# Am I approach this question right? finding acceleration

Am I approach this question right?......finding acceleration

1. Homework Statement

A tractor applies a force of 1.3kN to the sled, which has a mass of 1.1x10^4 kg. At that point, the co-efficient of kinetic friction between the sled and the ground has increased to .8. What is the acceleration of the sled?

2. Homework Equations

3. The Attempt at a Solution

Given

M = 11,000kg
Applied Force = 1300 N , let if be Fa
Kinetic Friction co-efficient = 0.8 , let it be uK

Legend

let Fa = applied force
let Ff = force of friction
m = mass
a = acceleration

Finding force of friction

Ff = uk*Fn
= (0.8)* (11000 kg x 9.81m/s^2)
= 86 328 N

Calculating Acceleration

F=ma
Fa + Ff = ma
a = ( Fa + Ff ) / m
= ( 1300 N + 86 328 N) / 11 000 kg
= 7.9 m/s^2

I tried to do this question literally 10 times now.
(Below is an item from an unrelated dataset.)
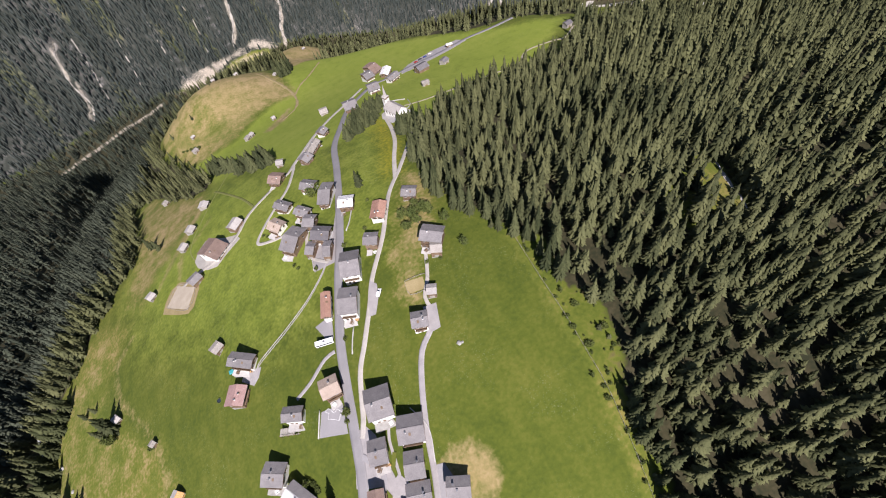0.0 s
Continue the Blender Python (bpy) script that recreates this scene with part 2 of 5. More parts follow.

I keep getting this answer, but know it's wrong. Maybe my approach isn't correct, or I am missing a negative sign somewhere. Please help.

Related Introductory Physics Homework Help News on Phys.org
so it should be

Fa - Ff = ma

?

so it should be

Fa - Ff = ma

?
yes
Applied force(Fa) - frictional force(Ff) = mass times acceleration

but don't confuse the 'a' in 'Fa' with acceleration
- its just being used to denote 'applied', the symbols used are a little confusing and they should have made more effort to avoid that.

yes
Applied force(Fa) - frictional force(Ff) = mass times acceleration

but don't confuse the 'a' in 'Fa' with acceleration
- its just being used to denote 'applied', the symbols used are a little confusing and they should have made more effort to avoid that.

Fa - Ff = ma

1300 N - 86328 N = m * a

therefore acceleration = (1300N - 86328N) / 11 000 kg

= -7.729 m/s^2

but in the book, the answer is 0.61 m/s^2

anybody?

this question is really bothering me............ it's intro physics, and I'm struggling already.

Perhaps the book is wrong because I attained the same answer without reading the thread until now.

lol....wow

I've been beating my self all day over this question.